- _MATERIAL SUPPLIED_:
____________

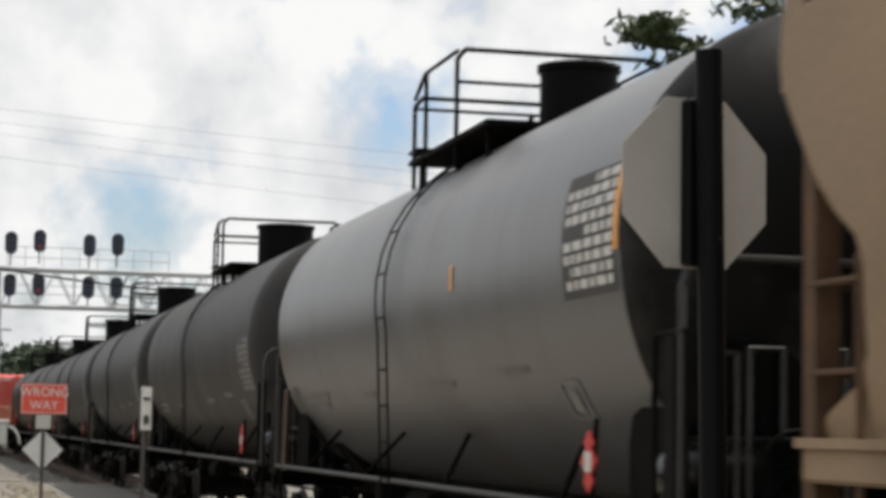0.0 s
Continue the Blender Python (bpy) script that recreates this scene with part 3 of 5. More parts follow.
        for yy, aa, ww in lines:
            bm = bmesh.new()
            rng = random.Random(int(ww * 100))
            x = 0.0
            while x < ww:
                w = rng.uniform(0.06, 0.2)
                shell_patch(bm, r, zc, yy + x, yy + x + w, aa, aa + (2.6 if style != "cream" else 1.7), 1)
                x += w + 0.04
            part("stencil_line", bm, mk, car)["kind"] = "stuff"
        bm = bmesh.new()
        for (ya, yb, aa, ab) in ((-h + 1.45, -h + 1.95, -50, -49), (-h + 1.45, -h + 1.95, -37, -36), (-h + 1.45, -h + 1.50, -50, -36), (-h + 1.90, -h + 1.95, -50, -36), (-h + 1.6, -h + 1.8, -47, -39)):
            shell_patch(bm, r, zc, ya, yb, aa, ab, 3)
        part("stencil_frame", bm, mk, car)
    bm = bmesh.new()
    for k, (z0, z1) in enumerate(((0.0, 0.0),)):
        v = [bm.verts.new(p) for p in ((0, 0, -0.15), (0, 0.19, 0), (0, 0, 0.15), (0, -0.19, 0))]
        w = [bm.verts.new((0.02, *c.co[1:])) for c in v]
        bm.faces.new(v); bm.faces.new(w[::-1])
        for i in range(4):
            bm.faces.new((v[i], v[(i + 1) % 4], w[(i + 1) % 4], w[i]))
    for dz in (0.15, -0.15):
        va = [bm.verts.new(p) for p in ((0.002, 0, dz - 0.10), (0.002, 0.12, dz), (0.002, 0, dz + 0.10), (0.002, -0.12, dz))]
        vb = [bm.verts.new((0.016, *q.co[1:])) for q in va]
        bm.faces.new(va); bm.faces.new(vb[::-1])
        for i in range(4):
            bm.faces.new((va[i], va[(i + 1) % 4], vb[(i + 1) % 4], vb[i]))
    pl = part("placard", bm, M_PLACARD if style != "cream" else M_WHITE_MARK, car, "red and white diamond hazard placard")
    pl.matrix_basis = pose(-1.50, -h + 0.78, 1.43) @ Matrix.Diagonal((1, 0.9, 0.86, 1))
    bm = bmesh.new()
    box(bm, -0.004, 0.0, -0.085, 0.085, -0.08, 0.08)
    part("placard_panel", bm, M_WHITE_MARK, pl).matrix_basis = pose(-0.001, 0, 0)
    bm = bmesh.new()
    rod(bm, (-1.47, -h + 0.78, 1.1), (-1.44, -h + 0.78, 1.72), 0.02, 6)
    part("placard_holder", bm, pipe_mat, car)
    return car


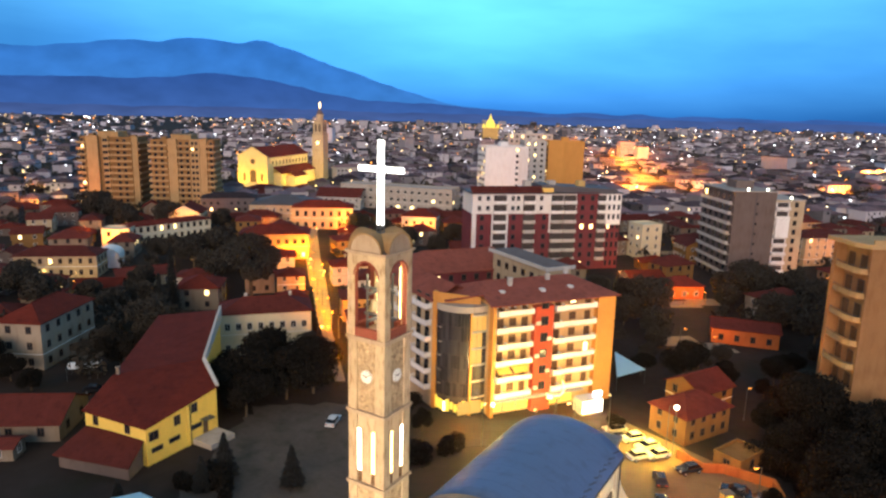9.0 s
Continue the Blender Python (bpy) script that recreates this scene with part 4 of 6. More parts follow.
house(-36.0, 147.5, 14.3, 19.5, 9.5, 9.7, CREAM, CLAY_DARK, "long two-storey beige building with red hipped roof", rise=2.4, win=(1.0, 1.5), gap=2.15, chimneys=2)
# This house's beige is likewise darkened for weak light.
house(-81.2, 140.8, -4.4, 9.4, 18.6, 10.1, material("dimmed_beige_plaster", (0.32, 0.26, 0.19), vary=0.2, stained=0.5), CLAY, "pale three-storey house with dimmed walls and red tiled roof", rise=2.8, floors=3, gap=3.4, frame_mat=SHUTTER, lit=0.0)
house(-66.4, 106.6, 4, 15.5, 11.0, 3.2, DIM_WHITE, CLAY_DARK, "low dimmed white cottage with dark tile roof", kind="gable", rise=2.8, floors=1, gap=4.2, frame_mat=SHUTTER)
house(-66.0, 96.8, 4, 8.0, 3.6, 2.4, DIM_WHITE, CLAY_DARK, "small lean-to shed with dimmed walls beside the cottage", kind="gable", rise=0.7, floors=1, gap=3.5, mould=False, name="shed", category="shed")
house(46.8, 109.0, 30, 11.4, 7.6, 5.0, DULL_OCHRE, CLAY_DARK, "dull ochre two-storey house with red hipped roof by the car park", rise=2.3, win=(0.8, 1.2), gap=2.6, frame_mat=SHUTTER, lit=0.0, mould=False)
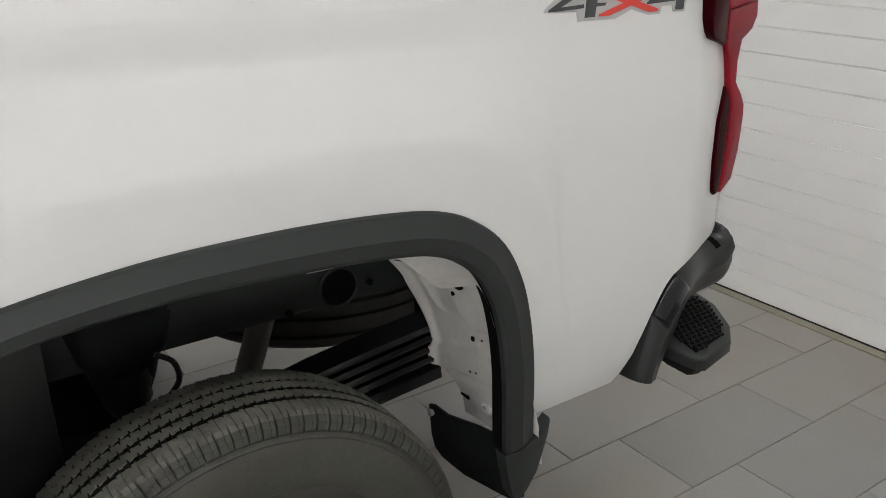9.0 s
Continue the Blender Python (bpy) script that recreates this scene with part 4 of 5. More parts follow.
def snapped(verts, faces_in, inside_of, snap, drop):
    """Leaves out the faces whose middle lies in an opening, draws the rim of the opening smooth and turns a lip inwards."""
    kept, gone = [], set()
    for f in faces_in:
        m = [sum(verts[v][k] for v in f) / len(f) for k in range(3)]
        if inside_of(m):
            gone.update(f)
        else:
            kept.append(f)
    verts = list(verts)
    for v in gone & {v for f in kept for v in f}:
        verts[v] = snap(verts[v])
    edges = set()
    for f in kept:
        for a, b in zip(f, f[1:] + f[:1]):
            edges.add((a, b))
    lip = {}
    for a, b in sorted(edges):
        if (b, a) not in edges and a in gone and b in gone:
            for v in (a, b):
                if v not in lip:
                    lip[v] = len(verts)
                    x, y, z = verts[v]
                    verts.append((x, y + drop, z))
            kept.append((b, a, lip[a], lip[b]))
    return verts, kept


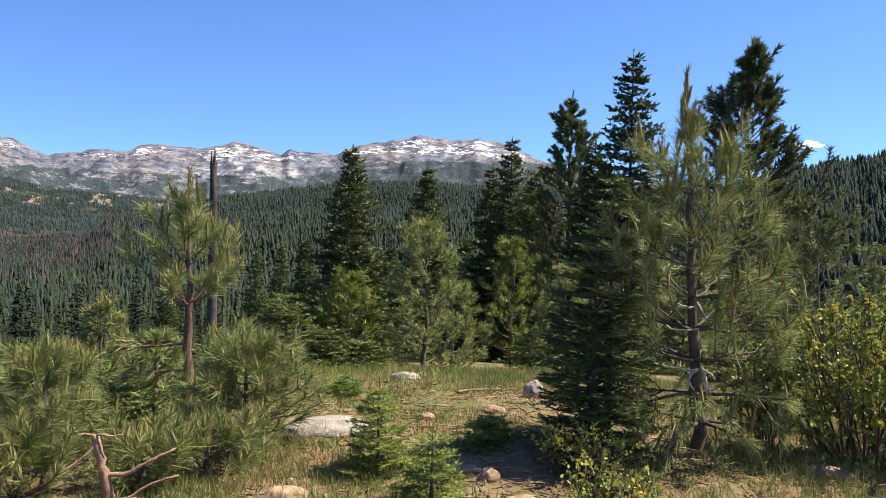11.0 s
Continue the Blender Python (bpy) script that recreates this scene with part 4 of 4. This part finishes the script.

____________

- _INSTRUCTION_: Every line above should be returned word for word, with the pictures left behind.

- _PROBLEM SOLUTION_:
0.0 s
Continue the Blender Python (bpy) script that recreates this scene with part 3 of 5. More parts follow.
        for yy, aa, ww in lines:
            bm = bmesh.new()
            rng = random.Random(int(ww * 100))
            x = 0.0
            while x < ww:
                w = rng.uniform(0.06, 0.2)
                shell_patch(bm, r, zc, yy + x, yy + x + w, aa, aa + (2.6 if style != "cream" else 1.7), 1)
                x += w + 0.04
            part("stencil_line", bm, mk, car)["kind"] = "stuff"
        bm = bmesh.new()
        for (ya, yb, aa, ab) in ((-h + 1.45, -h + 1.95, -50, -49), (-h + 1.45, -h + 1.95, -37, -36), (-h + 1.45, -h + 1.50, -50, -36), (-h + 1.90, -h + 1.95, -50, -36), (-h + 1.6, -h + 1.8, -47, -39)):
            shell_patch(bm, r, zc, ya, yb, aa, ab, 3)
        part("stencil_frame", bm, mk, car)
    bm = bmesh.new()
    for k, (z0, z1) in enumerate(((0.0, 0.0),)):
        v = [bm.verts.new(p) for p in ((0, 0, -0.15), (0, 0.19, 0), (0, 0, 0.15), (0, -0.19, 0))]
        w = [bm.verts.new((0.02, *c.co[1:])) for c in v]
        bm.faces.new(v); bm.faces.new(w[::-1])
        for i in range(4):
            bm.faces.new((v[i], v[(i + 1) % 4], w[(i + 1) % 4], w[i]))
    for dz in (0.15, -0.15):
        va = [bm.verts.new(p) for p in ((0.002, 0, dz - 0.10), (0.002, 0.12, dz), (0.002, 0, dz + 0.10), (0.002, -0.12, dz))]
        vb = [bm.verts.new((0.016, *q.co[1:])) for q in va]
        bm.faces.new(va); bm.faces.new(vb[::-1])
        for i in range(4):
            bm.faces.new((va[i], va[(i + 1) % 4], vb[(i + 1) % 4], vb[i]))
    pl = part("placard", bm, M_PLACARD if style != "cream" else M_WHITE_MARK, car, "red and white diamond hazard placard")
    pl.matrix_basis = pose(-1.50, -h + 0.78, 1.43) @ Matrix.Diagonal((1, 0.9, 0.86, 1))
    bm = bmesh.new()
    box(bm, -0.004, 0.0, -0.085, 0.085, -0.08, 0.08)
    part("placard_panel", bm, M_WHITE_MARK, pl).matrix_basis = pose(-0.001, 0, 0)
    bm = bmesh.new()
    rod(bm, (-1.47, -h + 0.78, 1.1), (-1.44, -h + 0.78, 1.72), 0.02, 6)
    part("placard_holder", bm, pipe_mat, car)
    return car


9.0 s
Continue the Blender Python (bpy) script that recreates this scene with part 4 of 6. More parts follow.
house(-36.0, 147.5, 14.3, 19.5, 9.5, 9.7, CREAM, CLAY_DARK, "long two-storey beige building with red hipped roof", rise=2.4, win=(1.0, 1.5), gap=2.15, chimneys=2)
# This house's beige is likewise darkened for weak light.
house(-81.2, 140.8, -4.4, 9.4, 18.6, 10.1, material("dimmed_beige_plaster", (0.32, 0.26, 0.19), vary=0.2, stained=0.5), CLAY, "pale three-storey house with dimmed walls and red tiled roof", rise=2.8, floors=3, gap=3.4, frame_mat=SHUTTER, lit=0.0)
house(-66.4, 106.6, 4, 15.5, 11.0, 3.2, DIM_WHITE, CLAY_DARK, "low dimmed white cottage with dark tile roof", kind="gable", rise=2.8, floors=1, gap=4.2, frame_mat=SHUTTER)
house(-66.0, 96.8, 4, 8.0, 3.6, 2.4, DIM_WHITE, CLAY_DARK, "small lean-to shed with dimmed walls beside the cottage", kind="gable", rise=0.7, floors=1, gap=3.5, mould=False, name="shed", category="shed")
house(46.8, 109.0, 30, 11.4, 7.6, 5.0, DULL_OCHRE, CLAY_DARK, "dull ochre two-storey house with red hipped roof by the car park", rise=2.3, win=(0.8, 1.2), gap=2.6, frame_mat=SHUTTER, lit=0.0, mould=False)
9.0 s
Continue the Blender Python (bpy) script that recreates this scene with part 4 of 5. More parts follow.
def snapped(verts, faces_in, inside_of, snap, drop):
    """Leaves out the faces whose middle lies in an opening, draws the rim of the opening smooth and turns a lip inwards."""
    kept, gone = [], set()
    for f in faces_in:
        m = [sum(verts[v][k] for v in f) / len(f) for k in range(3)]
        if inside_of(m):
            gone.update(f)
        else:
            kept.append(f)
    verts = list(verts)
    for v in gone & {v for f in kept for v in f}:
        verts[v] = snap(verts[v])
    edges = set()
    for f in kept:
        for a, b in zip(f, f[1:] + f[:1]):
            edges.add((a, b))
    lip = {}
    for a, b in sorted(edges):
        if (b, a) not in edges and a in gone and b in gone:
            for v in (a, b):
                if v not in lip:
                    lip[v] = len(verts)
                    x, y, z = verts[v]
                    verts.append((x, y + drop, z))
            kept.append((b, a, lip[a], lip[b]))
    return verts, kept


11.0 s
Continue the Blender Python (bpy) script that recreates this scene with part 4 of 4. This part finishes the script.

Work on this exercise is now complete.